Heures thésards
Animé par Eamonn Weitz
mercredi 16 juin 2021 à 14:00
En visio
Neutrinoless double beta decay search in XENONnT and future prospects
Maxime Pierre
Subatech (équipe Xénon)
With the lowest background level ever reached by detectors searching for rare-events, XENON1T proved to be the most sensitive dark matter direct detection experiment on earth. The unprecedented low level of radioactivity reached, made the XENON1T experiment suitable also for other interesting rare-events searches including the neutrinoless double beta decay (0νßß) of 136Xe. Furthermore, in the context of the advancement of the XENON program, the next generation experiment, XENONnT, designed with a high level of background reduction aiming to increase the predecessor sensitivity in rare-events searches is currently under commissioning phase in the underground National Laboratory of Gran Sasso (LNGS): it will host 5.9 tonnes of liquid xenon as a target mass. In this talk I will present my contribution to the ongoing commissioning of XENONnT and to the 0νßß search in Large Scale LXe Dual phase Time Projection Chamber (TPC).
Dynamics of the critical fluctuations in heavy-ion collisions
Gregoire Pihan
Subatech (équipe Théorie)
It is now known that a deconfined state of the strongly interacting matter can be formed under extreme conditions of temperature and density in heavy-ion collisions: the quark-gluon plasma (QGP). Intensive work has been done to understand its fascinating properties but many questions remain unanswered. Especially, theoretical studies suggest the existence of a critical point in the phase diagram of the QCD matter. For the moment, the supposed location of the critical point is outside the region accessible from first-principle lattice calculations (μB/T . 2). Therefore, we need to rely on understanding the experimental data obtained from heavy-ion collisions. Heavy-ion collisions are extremely fast and out-of-equilibrium phenomena. This has a huge impact on the observables that are supposed to carry information about the critical point such as the higher-order cumulants of the net-baryon density, net-charge density or net-strangeness density. A reliable study of the impact of the dynamics on the critical fluctuations is then required to fully address the following question : are we able to experimentally prove the existence of the critical point with heavy-ion collision ? We investigate the diffusive dynamics of the critical fluctuations of the conserved charges in the case of a relativistic heavy-ion collision undergoing a Bjorken-type expansion.

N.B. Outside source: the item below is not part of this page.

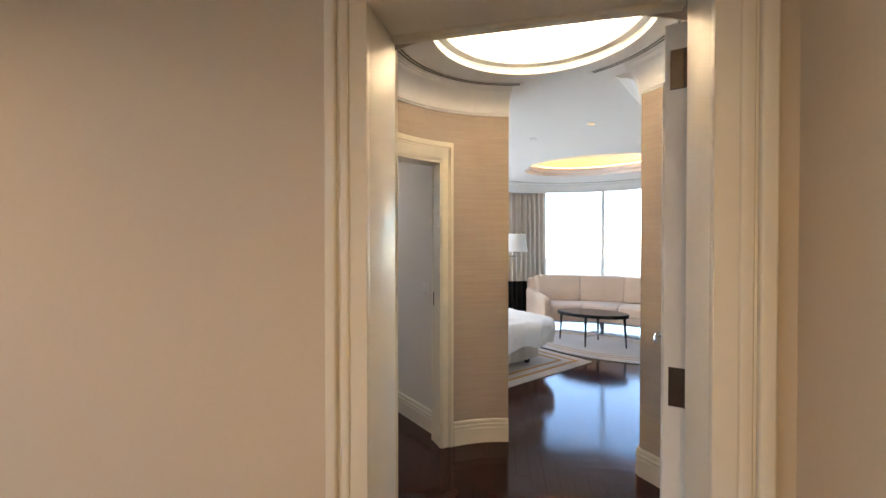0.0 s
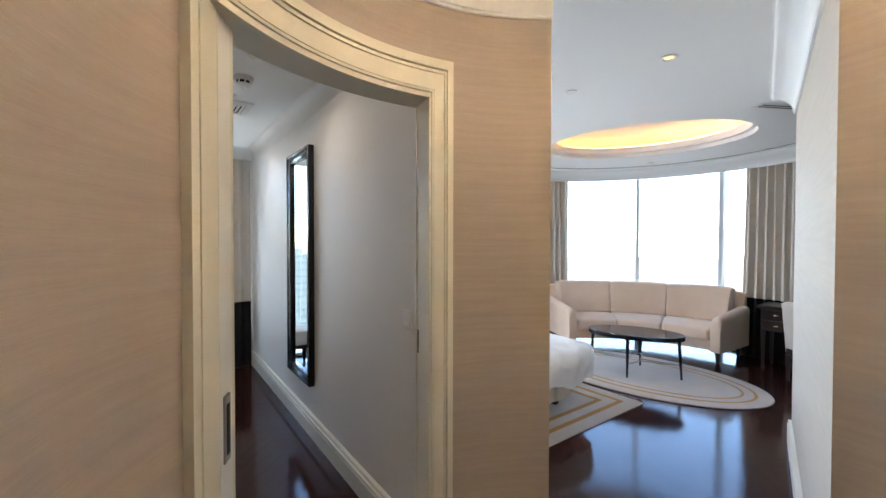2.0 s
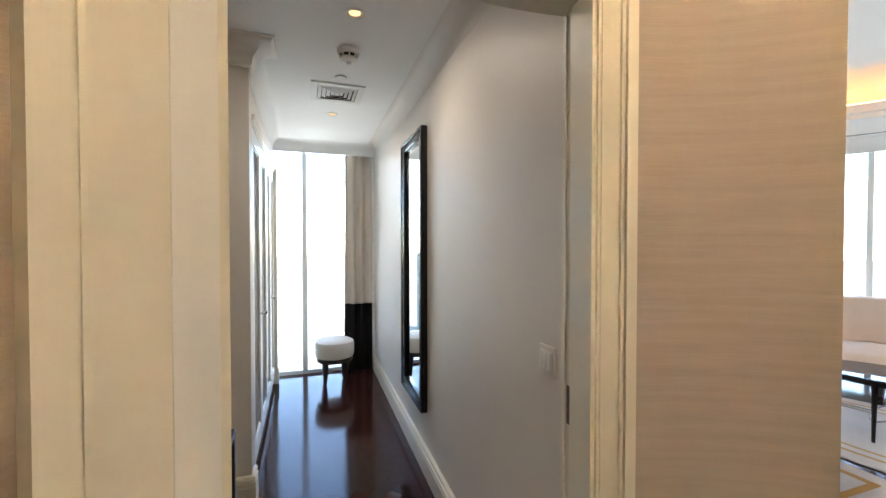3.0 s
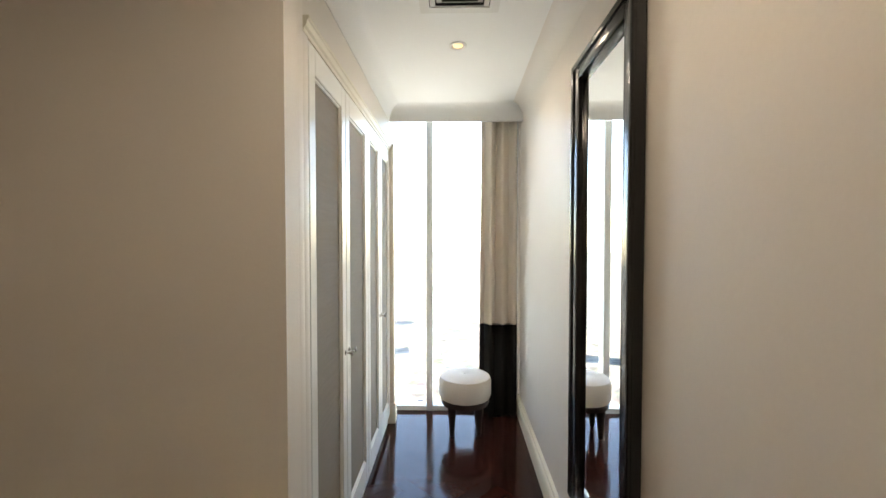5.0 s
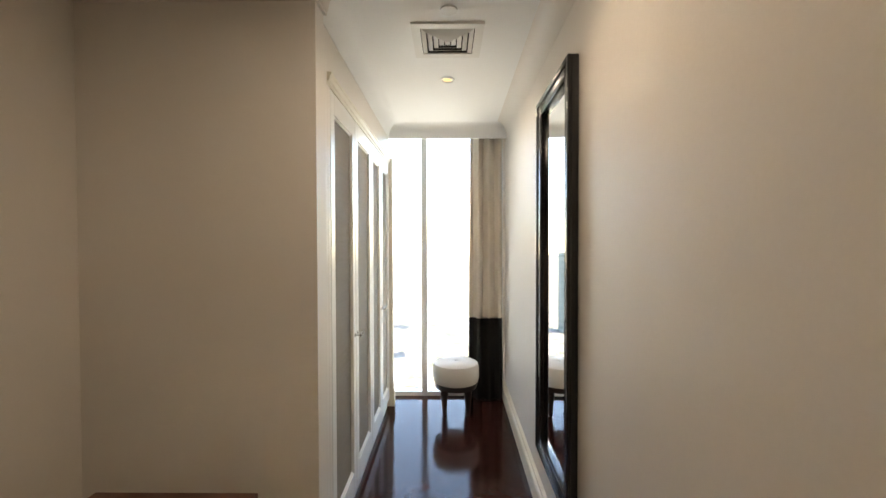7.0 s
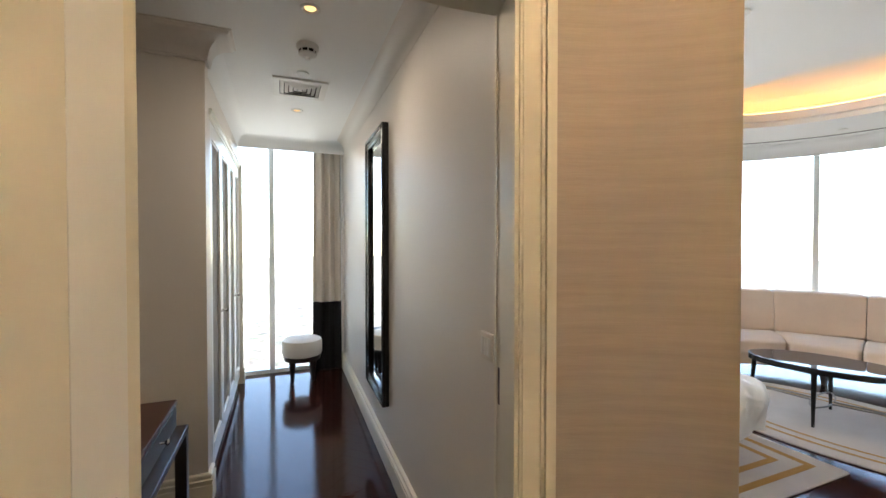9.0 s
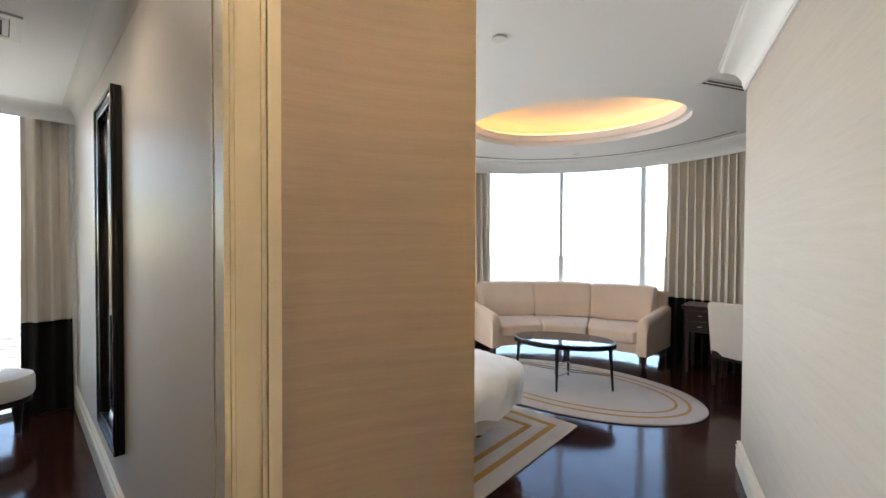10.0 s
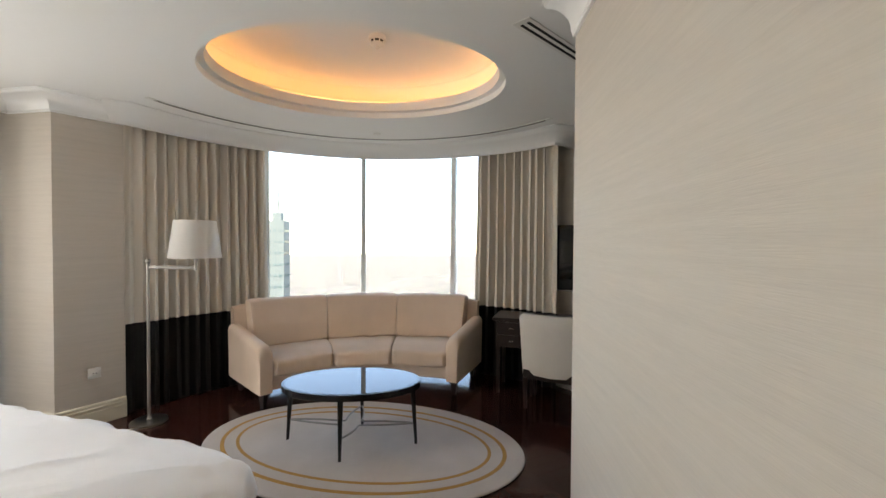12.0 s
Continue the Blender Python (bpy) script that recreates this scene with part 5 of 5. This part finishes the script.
def plank_mesh():
    bm = bmesh.new()
    a, b, g, c = PL / 2, PW / 2, 0.0003, 0.0008
    lo = [bm.verts.new((x, y, -0.008)) for x, y in ((-a + g, -b + g), (a - g, -b + g), (a - g, b - g), (-a + g, b - g))]
    mi = [bm.verts.new((x, y, -0.0006)) for x, y in ((-a + g, -b + g), (a - g, -b + g), (a - g, b - g), (-a + g, b - g))]
    hi = [bm.verts.new((x, y, 0.0)) for x, y in ((-a + c, -b + c), (a - c, -b + c), (a - c, b - c), (-a + c, b - c))]
    for p, q in ((lo, mi), (mi, hi)):
        for i in range(4):
            bm.faces.new((p[i], p[(i + 1) % 4], q[(i + 1) % 4], q[i]))
    bm.faces.new(hi)
    me = bpy.data.meshes.new("plank")
    bm.to_mesh(me)
    me.materials.append(WOOD)
    bm.free()
    return me


PLANK = plank_mesh()
floor_ob = bpy.data.objects["floor"]
spots = []
for n in range(-160, 161):
    for m in range(-40, 41):
        ox, oy = n * PW + m * PL, n * PW - m * PL
        for u, v, turn in ((ox + PL / 2, oy + PW / 2, 0), (ox + PL + PW / 2, oy + PW - PL / 2, 90)):
            c45 = math.sqrt(0.5)
            x, y = (u - v) * c45 + 1.2, (u + v) * c45 + 2.0
            if -1.5 < x < 7.7 and -1.2 < y < 6.72 and not (x > 4.9 and math.hypot(x - BX, y - BY) > 2.5 and y > 1.9) and y < 6.75:
                spots.append((x, y, turn + 45))
near = [s for s in spots if (0.62 < s[0] < 1.8 and 2.3 < s[1] < 6.7) or math.hypot(s[0] - CX, s[1] - CY) < 1.05 or (2.0 < s[0] < 4.6 and 1.4 < s[1] < 3.2 and s[1] > 1.45 + 0.27 * (s[0] - 2.4))]
near = near[:300]
chosen = set(near)
for i, (x, y, t) in enumerate(near):
    o = new("plank", PLANK)
    o.parent = floor_ob
    o.location, o.rotation_euler = (x, y, 0), (0, 0, radians(t))
verts, faces = [], []
pv = [v.co.copy() for v in PLANK.vertices]
pf = [tuple(p.vertices) for p in PLANK.polygons]
for s in spots:
    if s in chosen:
        continue
    m = pose(s[0], s[1], 0, 0, 0, s[2])
    k = len(verts)
    verts += [m @ v for v in pv]
    faces += [tuple(i + k for i in f) for f in pf]
me = bpy.data.meshes.new("parquet")
me.from_pydata(verts, [], faces)
me.materials.append(WOOD)
rest = new("parquet", me)
rest.parent = floor_ob
tagged(rest, kind="stuff")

The fluctuation observables are inferred from the study of coupled stochastic diffusion equations which incorporates both diffusive dynamics and intrinsic fluctuations. In the vicinity of the critical point, the critical behavior of the fluctuations is encoded in the Ginzburg-Landau free energy functional parametrized using a non-universal mapping to the 3D Ising model. Far from the critical region, the behavior of the fluctuations corresponds to lattice calculations of the susceptibilities in equilibrium. We present the coupling between the fluctuations of different conserved charges in heavy-ion collisions for trajectories passing near the critical point.